Masih pada filosofi pohon dakwah.
Ada seseorang yang berkata, "Sudah ga zamannya lagi akar terus ada di bawah. Ini waktunya kita muncul ke permukaan."
Hari ini, izinkan saya menyoroti hal ini, menurut kontemplasi saya yang sederhana.
Pernyataan kawan saya di atas, tidak salah. Memang ini waktunya kita syi'ar secara frontal. Aktivis dakwah dan segala prestasinya harus dibuka dan dipublish, bukan untuk pamer tapi untuk mensyi'arkan pribadi islami yang juga akademisi.
Menjadi akar atau batang atau buah, adalah pilihan masing-masing individu. Jika akar ingin menjadi buah, silakan. Jika buah hendak berdedikasi sebagai akar, silakan pula. Yang penting kita masih dalam pohon dakwah yang sama, untuk tujuan yang sama.
Tapi kalau kita teliti lagi, kira-kira apa yang akan terjadi jika banyak akar yang memutuskan untuk pindah menjadi buah pada saat yang sama?
Pohon akan memiliki banyak buah yang ranum, namun akarnya tidak kokoh.
Dari luar, kelihatannya pohon ini subur. Padahal sebenarnya, akarnya yang sedikit, sekuat tenaga harus menopang pohon yang berat akan buah itu.
Namun, apa jadinya pula bila semua mau jadi akar, tak ada yang mau jadi buah?
Pohon akan terlihat gersang. Kokoh, namun tak sedap dipandang. Tangguh, namun tak memberikan manfaat pada sekitar.
Lantas, idealnya bagaimana?
Tentu saja akarnya kuat menjulang ke tanah, batangnya besar berisi, cabang dan rantingnya banyak, daunnya lebat, dan buahnya ranum, banyak, dan siap dipetik kapan saja.
Tapi tentu mencapai sebuah kondisi ideal tidak bisa dilakukan sekejap mata atau semudah membalikkan telapak tangan.
Semua butuh proses.
Menjadi akar memang tak mudah. Harus siap diinjak-injak, harus siap menopang seluruh bagian pohon, semakin dalam ke tanah, semakin sesak terasa.
Menjadi batang dan cabang juga tak mudah.

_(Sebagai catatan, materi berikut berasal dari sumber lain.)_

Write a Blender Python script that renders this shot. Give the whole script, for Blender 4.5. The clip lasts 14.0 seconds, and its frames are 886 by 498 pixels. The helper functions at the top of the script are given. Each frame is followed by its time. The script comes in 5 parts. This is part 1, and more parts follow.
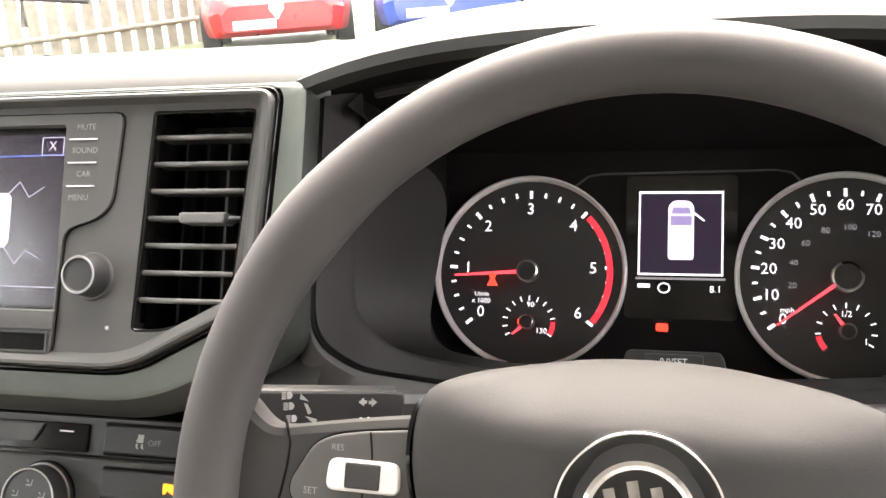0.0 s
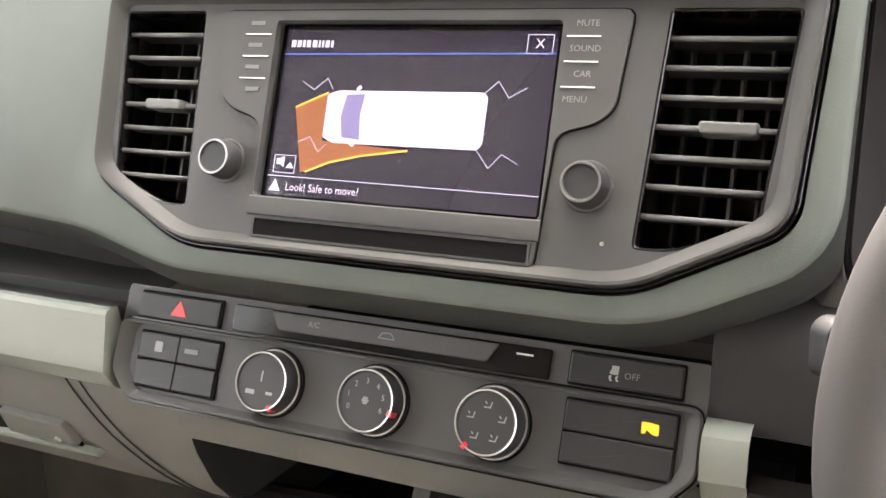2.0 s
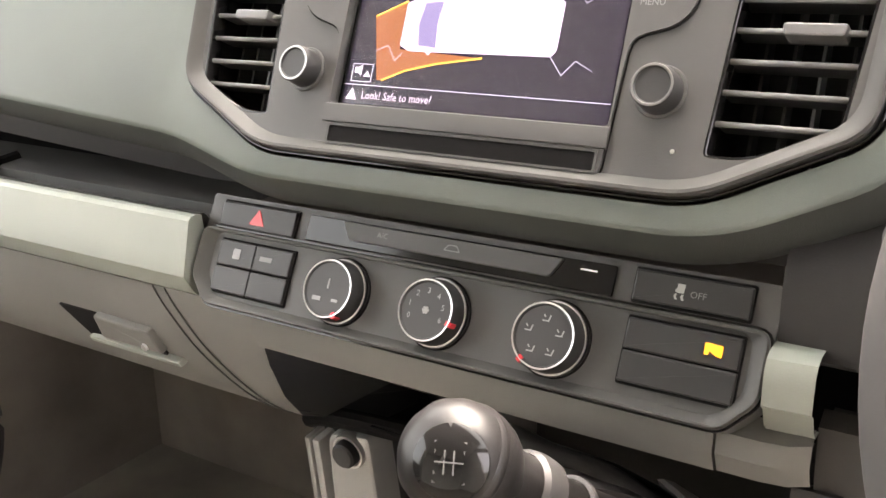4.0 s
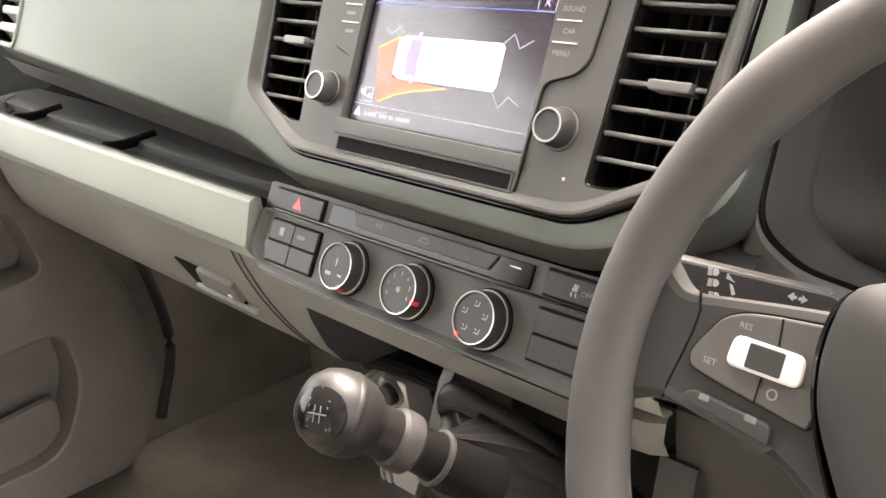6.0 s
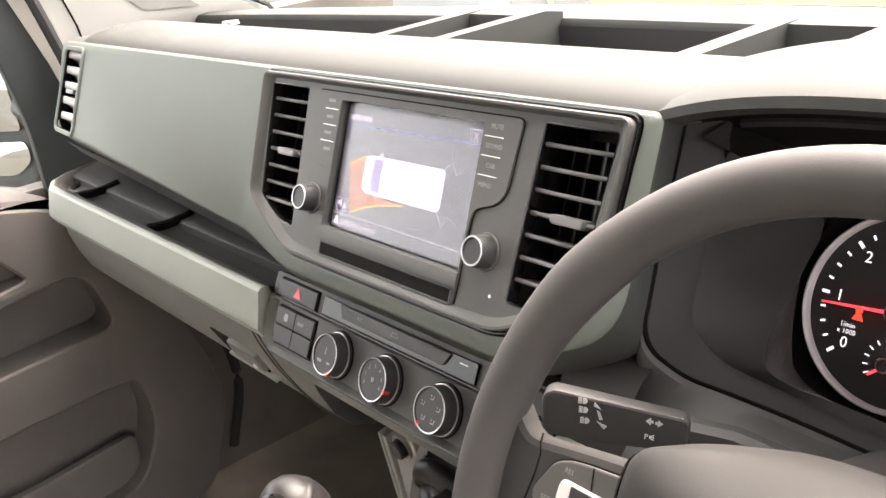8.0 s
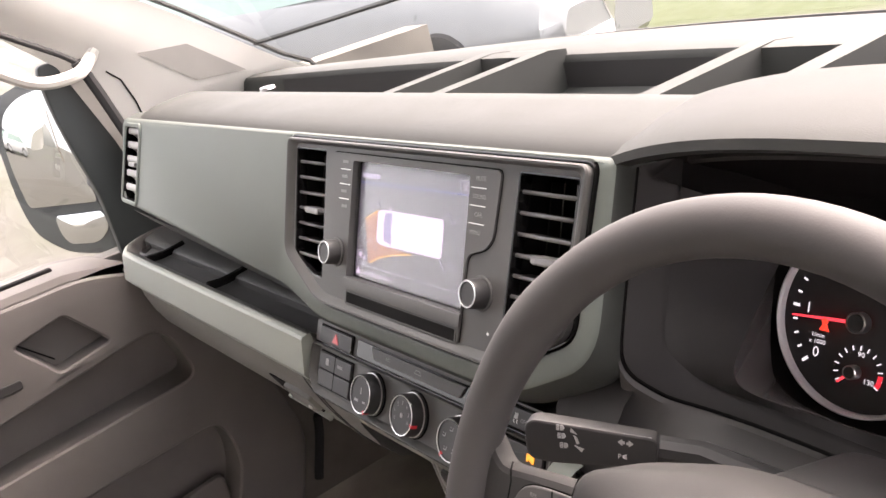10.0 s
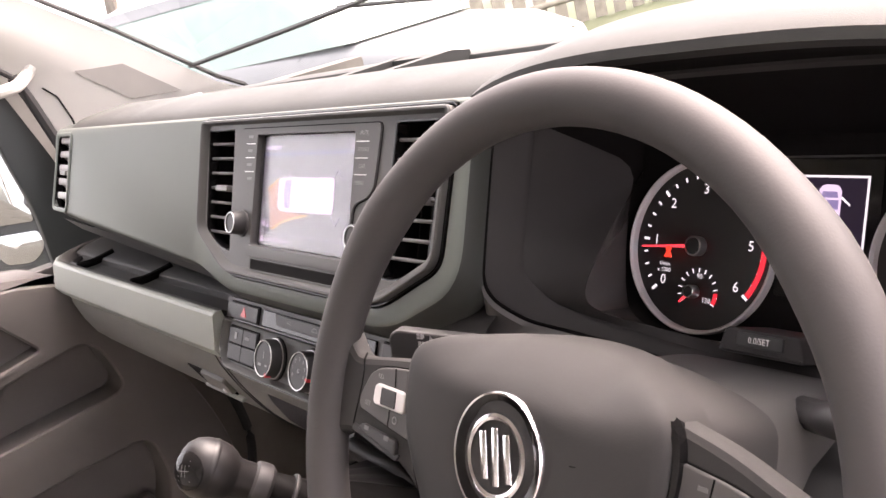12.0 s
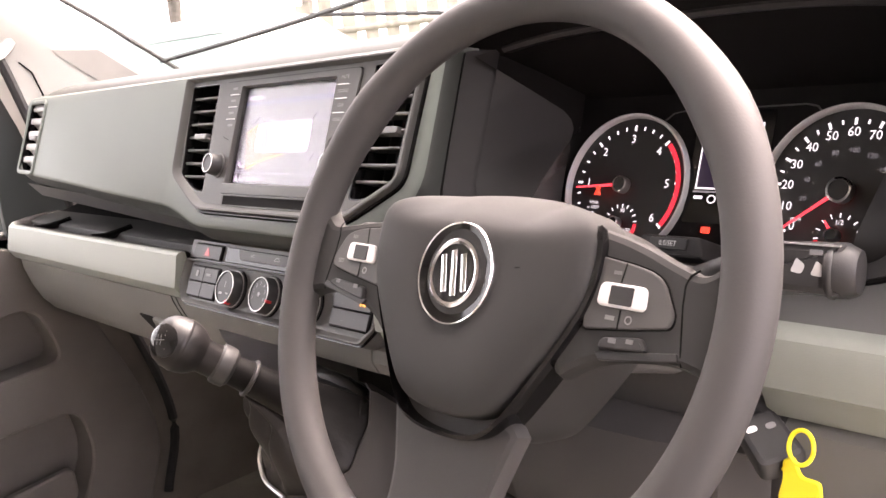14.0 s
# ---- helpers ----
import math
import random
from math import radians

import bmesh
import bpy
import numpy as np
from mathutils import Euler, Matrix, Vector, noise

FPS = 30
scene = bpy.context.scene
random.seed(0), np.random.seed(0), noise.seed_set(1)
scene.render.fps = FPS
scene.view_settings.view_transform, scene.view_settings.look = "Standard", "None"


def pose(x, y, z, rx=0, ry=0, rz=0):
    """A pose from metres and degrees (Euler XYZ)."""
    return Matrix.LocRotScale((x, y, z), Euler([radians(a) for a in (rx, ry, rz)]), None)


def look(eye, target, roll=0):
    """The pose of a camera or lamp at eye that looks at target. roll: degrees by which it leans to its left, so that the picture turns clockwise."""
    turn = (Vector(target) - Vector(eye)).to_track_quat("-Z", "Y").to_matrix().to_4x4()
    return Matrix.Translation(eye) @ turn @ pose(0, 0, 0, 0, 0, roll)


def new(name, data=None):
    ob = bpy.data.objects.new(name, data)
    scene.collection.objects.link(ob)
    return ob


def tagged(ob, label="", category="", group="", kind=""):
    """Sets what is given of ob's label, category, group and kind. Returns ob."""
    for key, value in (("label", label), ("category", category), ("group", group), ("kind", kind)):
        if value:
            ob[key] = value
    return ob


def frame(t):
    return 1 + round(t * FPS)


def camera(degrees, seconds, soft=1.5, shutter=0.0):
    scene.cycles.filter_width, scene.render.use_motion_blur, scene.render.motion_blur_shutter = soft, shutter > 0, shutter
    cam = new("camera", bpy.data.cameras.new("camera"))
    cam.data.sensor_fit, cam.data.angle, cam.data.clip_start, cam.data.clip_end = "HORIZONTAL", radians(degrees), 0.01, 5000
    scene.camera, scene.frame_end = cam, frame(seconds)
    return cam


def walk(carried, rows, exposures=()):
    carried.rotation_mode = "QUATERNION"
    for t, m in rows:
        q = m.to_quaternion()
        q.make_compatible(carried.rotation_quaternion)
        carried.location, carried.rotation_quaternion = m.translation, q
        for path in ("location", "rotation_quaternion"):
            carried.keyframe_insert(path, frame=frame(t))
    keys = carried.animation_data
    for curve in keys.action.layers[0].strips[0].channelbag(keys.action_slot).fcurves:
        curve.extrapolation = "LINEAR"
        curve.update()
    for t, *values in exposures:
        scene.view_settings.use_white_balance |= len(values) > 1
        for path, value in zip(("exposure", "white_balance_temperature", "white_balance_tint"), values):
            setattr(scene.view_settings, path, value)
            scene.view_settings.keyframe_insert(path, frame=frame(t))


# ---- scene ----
cam = camera(49.7, 14.0)
PATH = [
    (0, (0.0008, -0.0038, 1.7967), (-0.5372, 1.8335, 1.2180), -4.15),
    (0.5, (-0.0719, 0.0113, 1.7951), (-0.6082, 1.8514, 1.2239), -4.01),
    (1, (-0.1389, 0.0094, 1.7872), (-0.7261, 1.8284, 1.1986), -3.96),
    (1.5, (-0.1852, -0.0080, 1.7693), (-0.8782, 1.7724, 1.1778), -2.79),
    (2, (-0.2063, -0.0291, 1.7550), (-1.0151, 1.7018, 1.1636), -1.85),
    (2.5, (-0.2238, -0.0310, 1.7268), (-1.1060, 1.6600, 1.1248), -0.98),
    (3, (-0.2264, -0.0255, 1.7030), (-1.1481, 1.6422, 1.0955), -0.79),
    (5.5, (-0.0148, -0.0073, 1.7338), (-1.3063, 1.3684, 1.0708), -2.21),
    (6, (0.0237, -0.0025, 1.7804), (-1.3364, 1.2783, 1.0666), -3.09),
    (6.5, (0.0604, 0.0010, 1.8157), (-1.3669, 1.2258, 1.1354), -3.85),
    (7, (0.0918, 0.0063, 1.8382), (-1.3606, 1.2202, 1.1928), -3.55),
    (7.5, (0.1261, 0.0265, 1.8622), (-1.3466, 1.1922, 1.1749), -5.59),
    (8, (0.1425, 0.0491, 1.8853), (-1.3532, 1.1633, 1.1632), -7.94),
    (8.5, (0.1507, 0.0652, 1.9029), (-1.3535, 1.1565, 1.1636), -10.22),
    (9, (0.1704, 0.0791, 1.9237), (-1.3731, 1.1156, 1.1868), -12.68),
    (11.5, (0.3130, 0.0741, 1.8561), (-1.3438, 1.0602, 1.3244), -15.92),
    (12, (0.3249, 0.0646, 1.8244), (-1.2648, 1.1530, 1.2875), -14.10),
    (12.5, (0.3431, 0.0403, 1.8027), (-1.2197, 1.1814, 1.2972), -11.90),
    (13, (0.3659, -0.0046, 1.7780), (-1.1637, 1.1963, 1.3109), -9.63),
    (13.5, (0.3844, -0.0337, 1.7518), (-1.1264, 1.2049, 1.3237), -8.20),
    (14, (0.4054, -0.0621, 1.7297), (-1.0960, 1.1959, 1.3253), -7.33),
]
from mathutils.bvhtree import BVHTree
EXPOSURE = 3.75
GLOW = 2 ** (2.6 - EXPOSURE)      # displays and lamps against the daylight
walk(cam, [(t, look(eye, target, roll)) for t, eye, target, roll in PATH],
     exposures=[(t, EXPOSURE + e, k, n) for t, e, k, n in ((0.0, 0.57, 6850, 16), (1.5, 0.56, 6850, 16), (3.0, 0.76, 6950, 18), (5.5, 0.85, 7150, 18), (6.5, 0.56, 7150, 18), (7.5, 0.37, 7000, 18), (9.0, 0.06, 6900, 22), (11.5, -0.24, 6850, 27), (12.5, 0.13, 7000, 29), (14.0, 0.42, 7050, 28))])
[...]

Harus sigap dan cepat mentransfer nutrisi dari akar ke daun buah. Menjaga agar buah tak mudah jatuh ke tanah.
Menjadi buah tentu tak mudah juga. Jika tak dapat nutrisi yang cukup dari akar dan batang, ia harus sebisa mungkin mencari nutrisi sendiri dari luar pohon, entah bagaimana caranya. Dan juga harus menyadari, bahwa ia masih bagian dari pohon tsb, sehingga tak seharusnya meremehan peran akan batang dan akar.
Tapi menjadi ketiganya, menurut saya, menjadi lebih mudah. Kenapa?
Karena proses mengintegrasikan ketiga bagian utama ini membuat kita berpikir jauh lebih luas tak hanya pada bagian sendiri dan membuat kita menyediakan dada yang lebih lapang. Sebab, kita merasakan bahwa ketiga bagian sama sulitnya dalam berjuang. Oleh karena itu, tak perlu ada yang saling menyalahkan atau iri akan peran yang lain.
Kita adalah satu kesatuan. Jika bosan, boleh saja berpindah tempat, sesekali. Kadang akar jadi buah, kadang batang jadi buah. Buah memang sungguh menggiurkan. Buah juga sesekali hendaknya rasakan jadi batang, jadi akar pula. Agar senantiasa rendah hati meski bermimpi besar.
Namun tahukah?
Sungguh apapun peran kita hari ini, dimanapun lini yang kita tempati saat ini —entah itu akar, batang, cabang, daun, buah, atau semuanya sekaligus—, yakinlah akan satu hal. Seremeh-temeh apapun pekerjaan yang kita lakukan untuk dakwah, semua pasti akan dibalas oleh Allah.
Tak ada balasan kebaikan kecuali kebaikan (pula). (QS. Ar-Rahman : 60).
Yang penting kita harus saling menguatkan. Kita masih satu pohon, kan?